Dubai: The momentum-driven stocks like Gulf Finance House, Shuaa Capital, Gulf Navigation, HITS Telecom Eshraq Properties, which have been witnessing sharp upmoves not seen since the past two years, may see a brief slowdown as traders shift attention to get dividend yields.
Dubai index has moved in a broad range of 3,200-3,600 since April, but stocks like Gulf Finance House, Shuaa Capital Eshraq Properties, and Gulf Navigation have more than doubled in that time frame, not reflecting on the broader gauge.
Gulf Finance House has been contributing to more than a third of the daily volumes, while volume in blue chips like Dubai Islamic Bank has fallen by 30 per cent.

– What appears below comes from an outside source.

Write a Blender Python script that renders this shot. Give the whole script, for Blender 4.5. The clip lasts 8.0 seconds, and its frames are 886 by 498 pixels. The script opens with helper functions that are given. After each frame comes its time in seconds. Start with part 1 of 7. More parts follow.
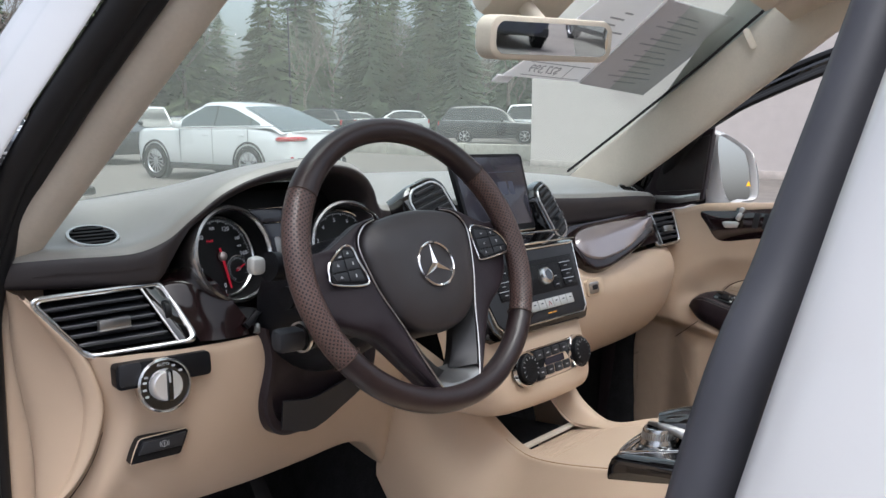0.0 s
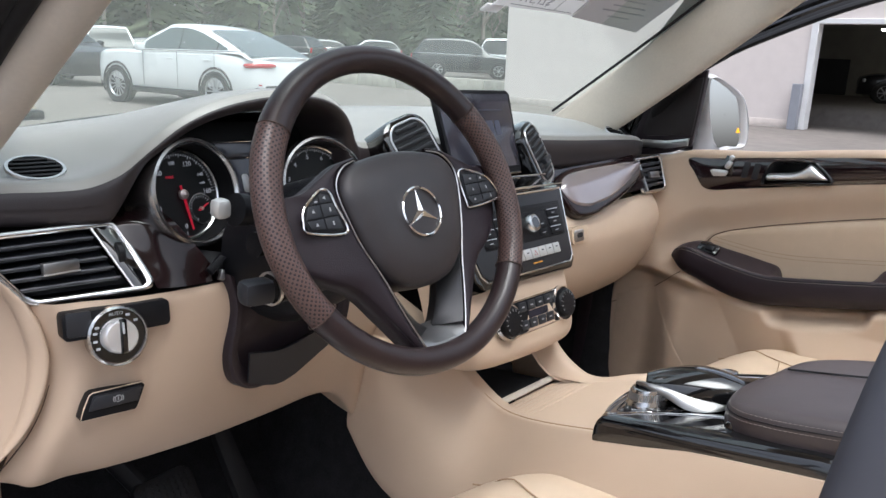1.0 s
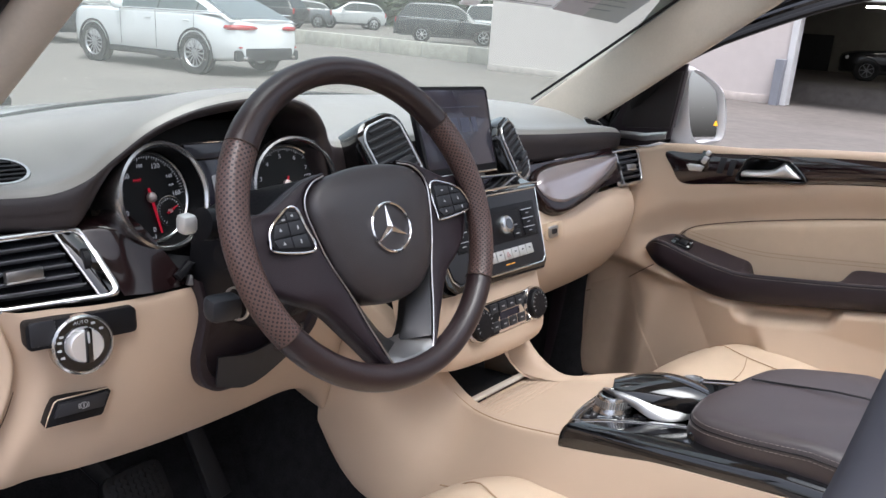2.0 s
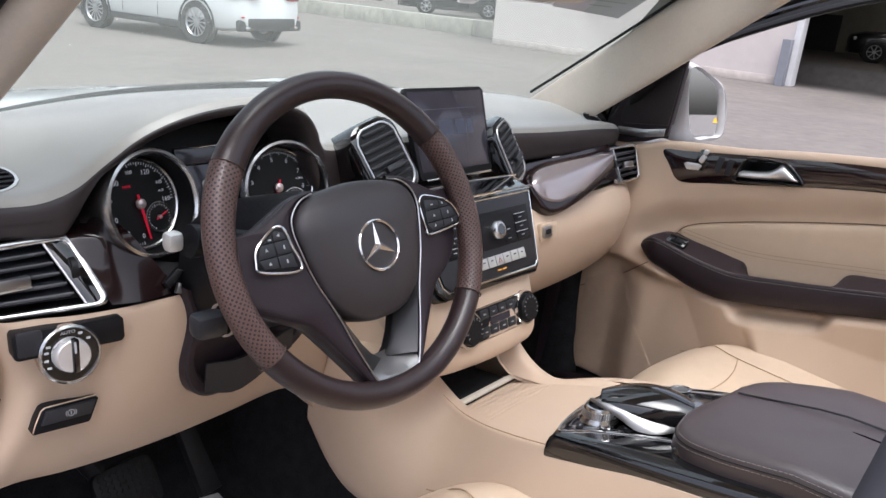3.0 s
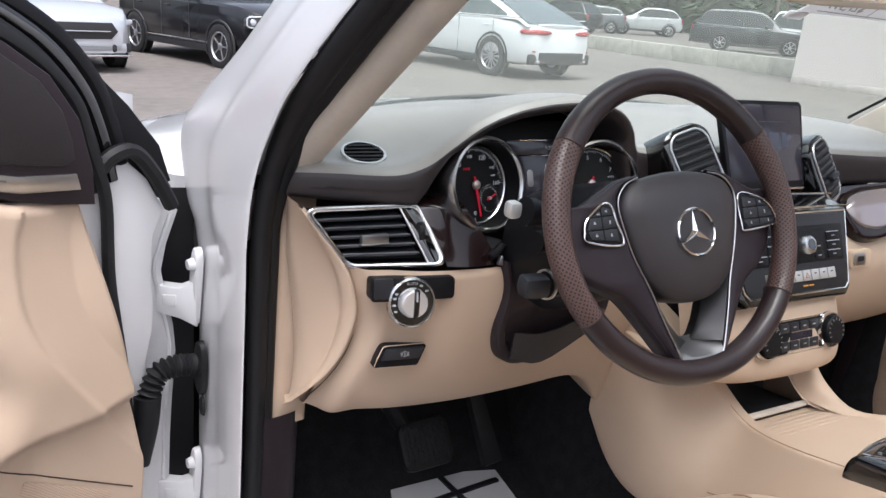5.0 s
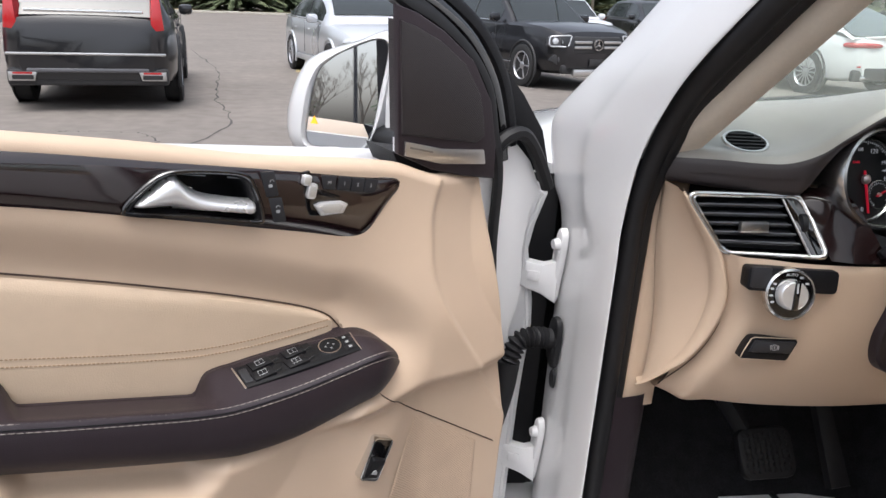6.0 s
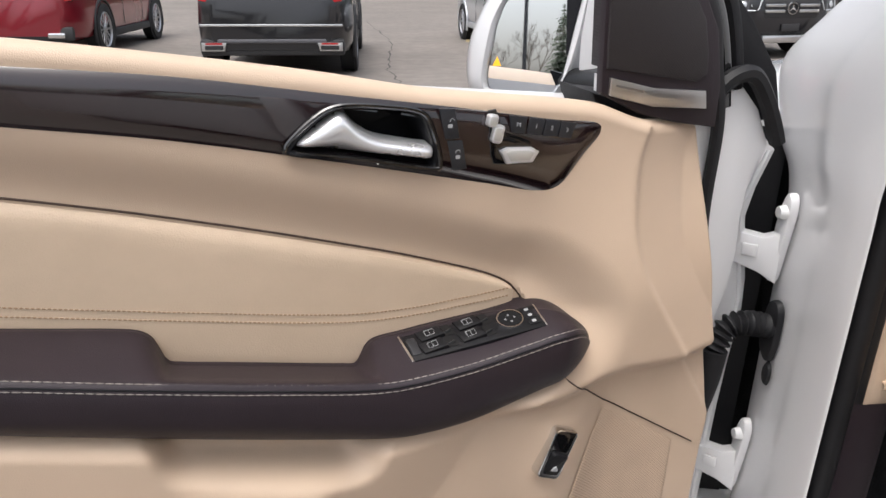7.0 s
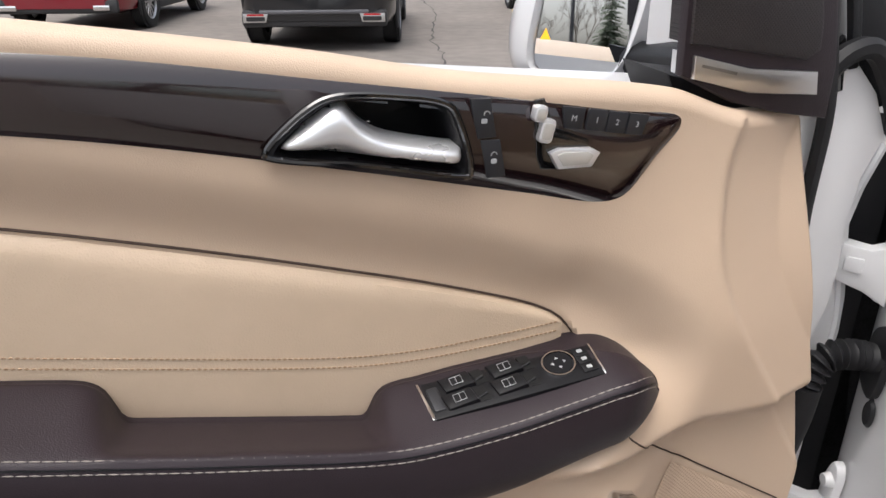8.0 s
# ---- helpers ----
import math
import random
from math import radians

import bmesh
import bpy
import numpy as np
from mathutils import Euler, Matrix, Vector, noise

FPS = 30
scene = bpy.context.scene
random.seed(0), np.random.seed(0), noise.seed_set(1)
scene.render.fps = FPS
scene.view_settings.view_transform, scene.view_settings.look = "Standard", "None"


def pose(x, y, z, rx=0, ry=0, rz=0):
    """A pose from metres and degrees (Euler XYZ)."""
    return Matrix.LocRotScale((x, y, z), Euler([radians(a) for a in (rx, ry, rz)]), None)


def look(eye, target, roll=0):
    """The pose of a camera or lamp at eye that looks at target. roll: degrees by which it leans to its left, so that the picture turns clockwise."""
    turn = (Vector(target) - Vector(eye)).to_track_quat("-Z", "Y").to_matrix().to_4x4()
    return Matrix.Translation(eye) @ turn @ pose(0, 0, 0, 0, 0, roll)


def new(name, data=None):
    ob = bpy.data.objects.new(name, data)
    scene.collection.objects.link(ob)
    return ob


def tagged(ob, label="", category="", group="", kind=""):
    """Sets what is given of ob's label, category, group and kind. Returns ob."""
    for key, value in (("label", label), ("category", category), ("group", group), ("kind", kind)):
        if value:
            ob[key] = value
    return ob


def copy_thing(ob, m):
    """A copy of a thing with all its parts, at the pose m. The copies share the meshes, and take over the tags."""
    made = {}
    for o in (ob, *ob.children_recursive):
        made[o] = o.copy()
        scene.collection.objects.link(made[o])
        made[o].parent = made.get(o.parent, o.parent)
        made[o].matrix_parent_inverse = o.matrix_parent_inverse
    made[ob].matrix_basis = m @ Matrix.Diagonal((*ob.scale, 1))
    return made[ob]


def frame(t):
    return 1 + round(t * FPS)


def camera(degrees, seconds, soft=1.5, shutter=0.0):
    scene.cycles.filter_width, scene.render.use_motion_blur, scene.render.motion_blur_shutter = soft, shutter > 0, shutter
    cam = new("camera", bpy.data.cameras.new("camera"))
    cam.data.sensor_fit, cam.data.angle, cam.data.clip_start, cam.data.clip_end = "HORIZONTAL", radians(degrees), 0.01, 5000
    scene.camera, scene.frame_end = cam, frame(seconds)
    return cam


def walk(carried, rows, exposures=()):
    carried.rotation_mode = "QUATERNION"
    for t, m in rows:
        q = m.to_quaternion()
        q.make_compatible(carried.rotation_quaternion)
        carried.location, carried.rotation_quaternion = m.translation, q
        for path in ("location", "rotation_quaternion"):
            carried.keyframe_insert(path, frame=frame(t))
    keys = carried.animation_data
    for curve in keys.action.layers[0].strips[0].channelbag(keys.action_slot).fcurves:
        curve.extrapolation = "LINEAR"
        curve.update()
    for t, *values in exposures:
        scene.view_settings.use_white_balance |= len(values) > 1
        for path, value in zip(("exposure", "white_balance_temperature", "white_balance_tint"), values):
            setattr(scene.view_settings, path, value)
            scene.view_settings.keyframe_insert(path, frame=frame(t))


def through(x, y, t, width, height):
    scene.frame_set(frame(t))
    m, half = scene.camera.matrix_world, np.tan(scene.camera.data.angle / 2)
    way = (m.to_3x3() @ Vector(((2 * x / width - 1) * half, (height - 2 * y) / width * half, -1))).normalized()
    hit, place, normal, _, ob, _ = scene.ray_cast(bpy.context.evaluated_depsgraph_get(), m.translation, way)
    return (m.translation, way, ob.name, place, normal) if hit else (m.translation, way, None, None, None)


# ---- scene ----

“This trend (of trade in small stocks) would continue at least till the end of the month, and then once we start the dividend stocks we may get some kind of slowdown. I am not sure if that would be a for long term, we will have to wait and see,” said Mohammed Ali Yasin, of National Bank of Abu Dhabi Securities (NBADS).
But market experts are worried because the share price does not justify fundamentals. For example, Gulf Finance House is trading at 370 times PE, compared to the Dubai market, which is trading at 11 times, and blue chips at 7-8 times.
“This is a liquidity-driven rally. This liquidity is driven by certain investors, and this is taking these shares to levels that fundamentals don’t justify. Some people are expecting that these companies would be doing certain things in the future. I believe that future could be better for them with the new management, and the market is pricing 2-3 years profit in the current prices,” Yasin said.
Tariq Qaqish of Al Mal Capital also concurred.
“As for speculative stocks that rallied recently valuations are becoming unreasonable, and this steam won’t continue for long and there would be a significant correction,” said Tariq Qaqish, head of asset management at Al Mal Capital.
And these stocks are not seeing participation from long term investors. “The long term clients who are invested in the dividend stocks are on the sidelines, so they are not seeing the benefit,” Yasin said.
“The people who are net buyers daily is not more than 5 per cent of the total. This shows that there is a circulation of liquidity going into these shares, rather than long term investors buying these stocks,” he added.
Yasin has a word of caution as any stock below Dh1 could the next probable candidate.
“Just be careful of the risks that you take,” Yasin added.